Could that metamorphosis into a more self-assured superstar have happened in the Fenway Fishbowl?
“It is [a fish bowl]. It’s a small city, all eyes are on you right there,” said Betts.
“But, no, I think I was just in a different place in life. I was just young and trying to find my way, trying to get to that point. But there is no fast track. You just have to go through all the experiences and those things.
“If I were still there and I’m at the point that I’m at now I probably would be more like David, more outspoken, more laughing, joking, and what not. …That’s just showing now.”
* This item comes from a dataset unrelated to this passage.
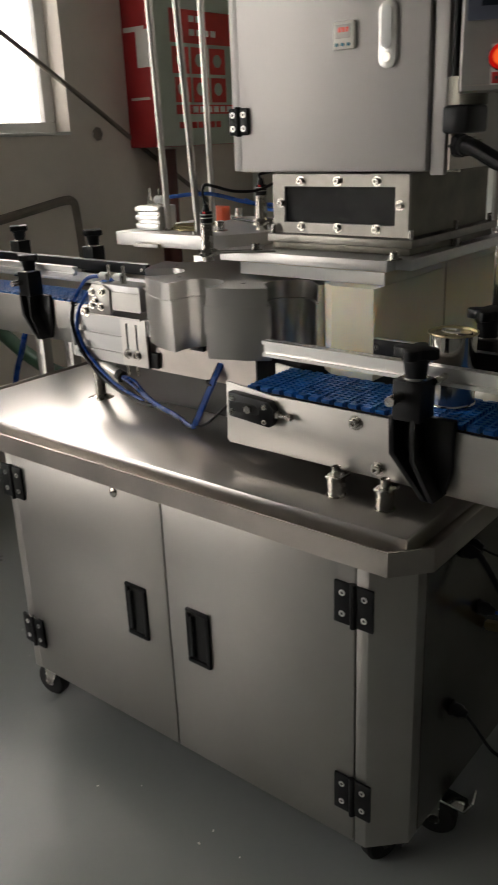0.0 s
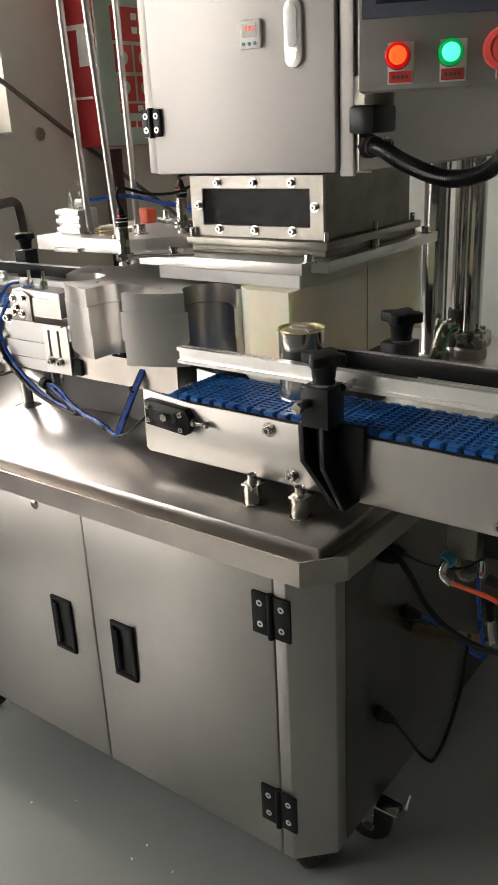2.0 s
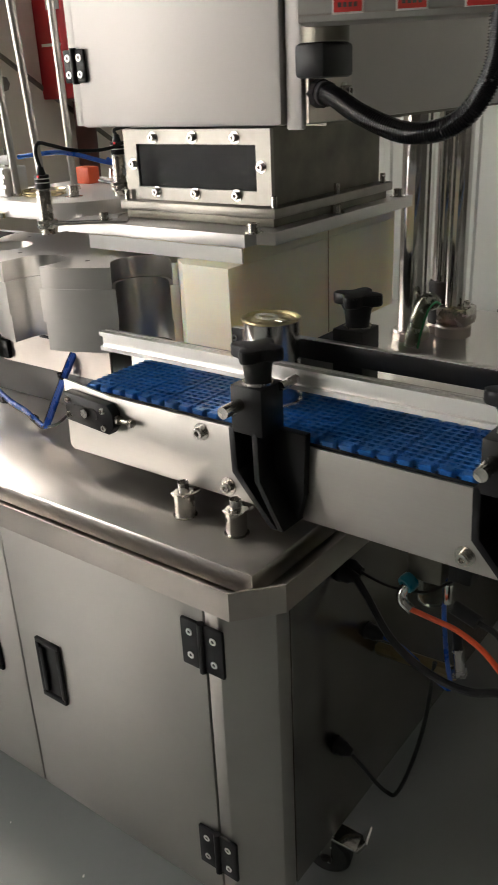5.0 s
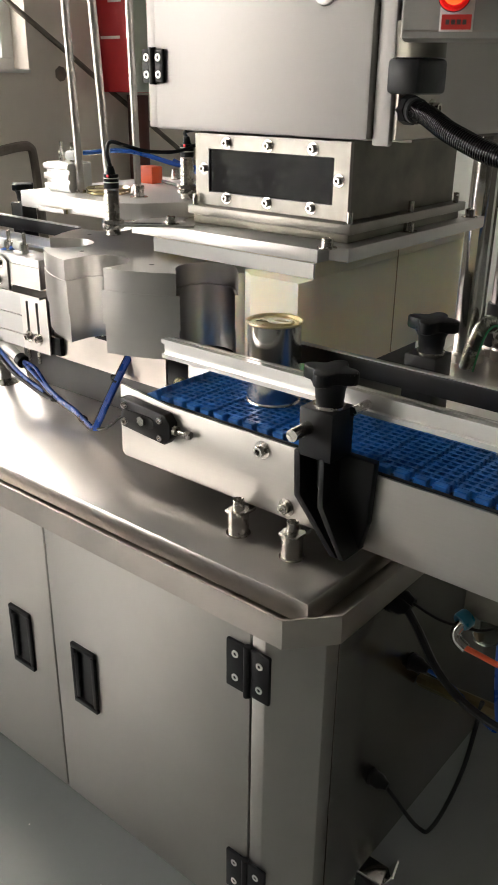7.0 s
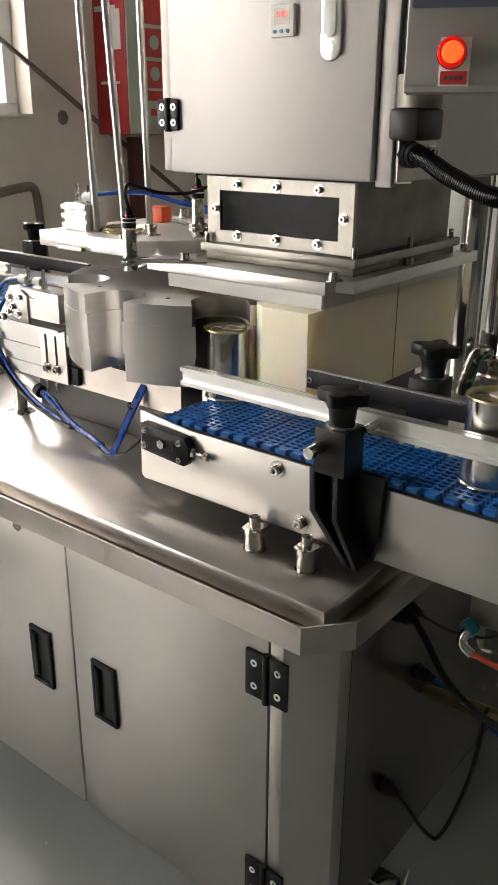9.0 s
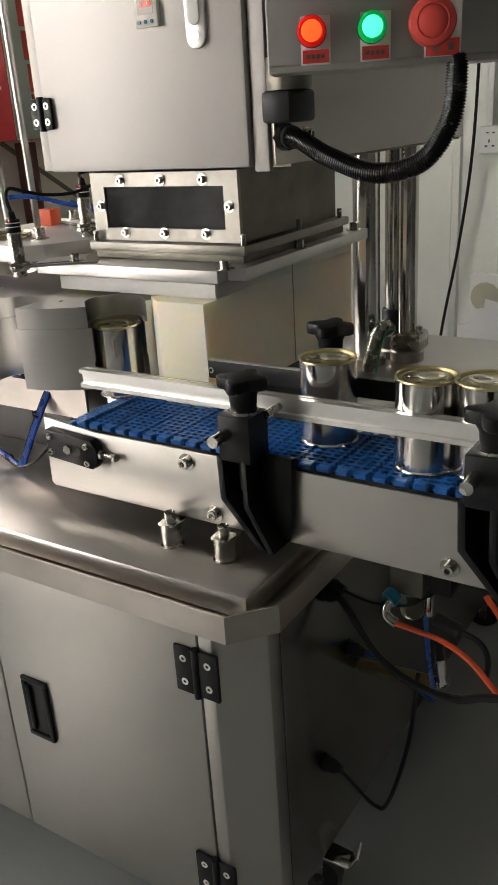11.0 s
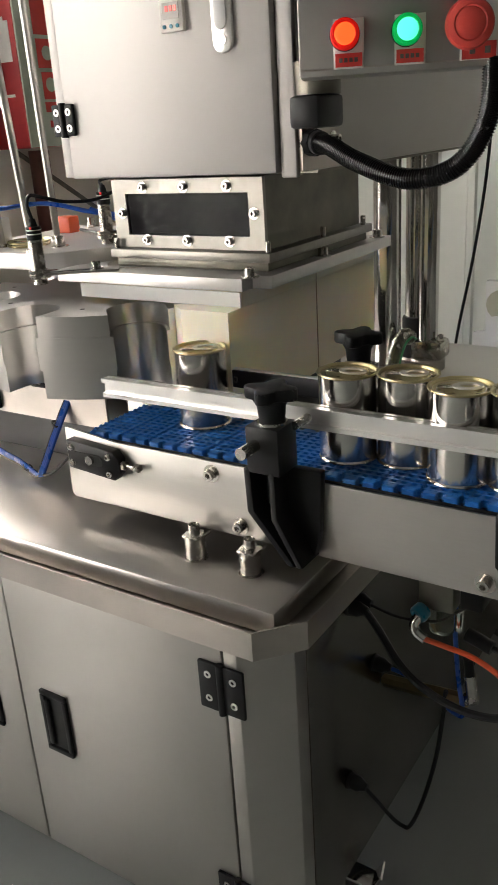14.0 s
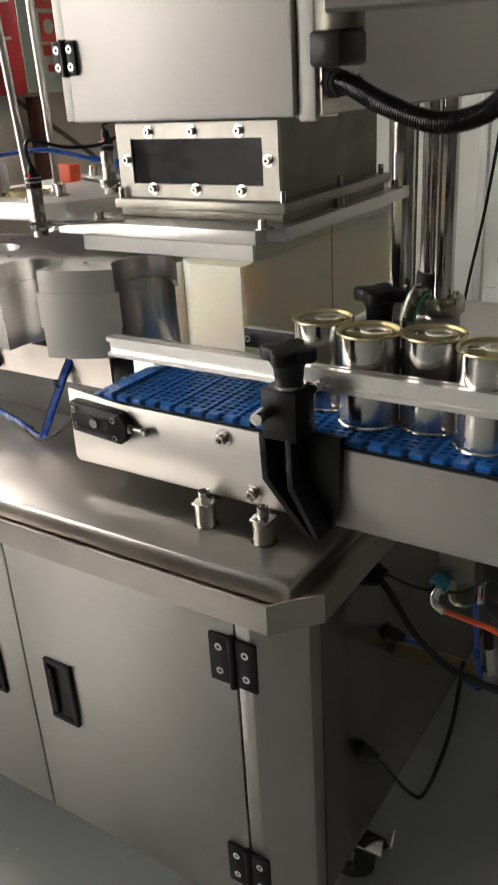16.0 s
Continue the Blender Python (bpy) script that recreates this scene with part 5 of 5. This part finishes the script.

The cautionary tale of Betts is particularly relevant with the Sox facing some major decisions with two homegrown stars who were teammates of Betts’s.
The subtext of the Sox’ bipolar season is the looming decisions on All-Star infielders Xander Bogaerts and Rafael Devers.
When asked Monday if he had engaged in any recent contract discussions with the Sox, Bogaerts, who can opt out after this season, replied, “No, no.”
The 25-year-old Devers is eligible for free agency following the 2023 season. His price keeps going up, especially with Washington National phenom Juan Soto, born Oct. 25, 1998, to Devers birthdate of Oct. 24, 1996, turning down a $440 million contract offer.
Betts was in a similar situation following 2019, his final one with the Sox.
“You got to do what you want to do,” said Betts. “Don’t let anybody make you or force you to do anything that you don’t want to do. Do what you want to do. Do what’s best for your family. There is no right or wrong. It’s just the decision you make and then you live with that decision.”
Trading Betts is a decision the Sox and Chaim Bloom have to live with, and one they must consider as they debate the futures of Bogaerts, who feels like a dead shortstop walking in a Sox uniform, and Devers.
The setting for this All-Star Game provides a certain reflection about the direction of the Sox and the evanescence of success.
It was at this same pastel jewel of a ballpark on Oct. 28, 2018, the Sox celebrated a World Series championship with an enviable young core: Betts, Bogaerts, Devers, Jackie Bradley Jr., and Andrew Benintendi, here as the Kansas City Royals All-Star representative.
Betts homered off his LA teammate and All-Star Game starter Clayton Kershaw. It’s possible by this offseason that all of those players could be former Red Sox.
Hard to imagine.
“Yeah, but it was hard for me to imagine that I wasn’t a Red Sox either,” said Betts. “That’s part of I think we have to kind of get over the emotions of those type of things and start focusing – not focusing – but start thinking about the business side because that’s what the front offices do.”
Betts said the 2018 group still texts and FaceTime each other. He still corresponds with Sox manager Alex Cora. The bonds transcend uniforms. The memories and ties never leave.
But the players do.
Mookie is missed. We can only hope we won’t be saying the same thing during a future All-Star Game to Bogaerts and Devers.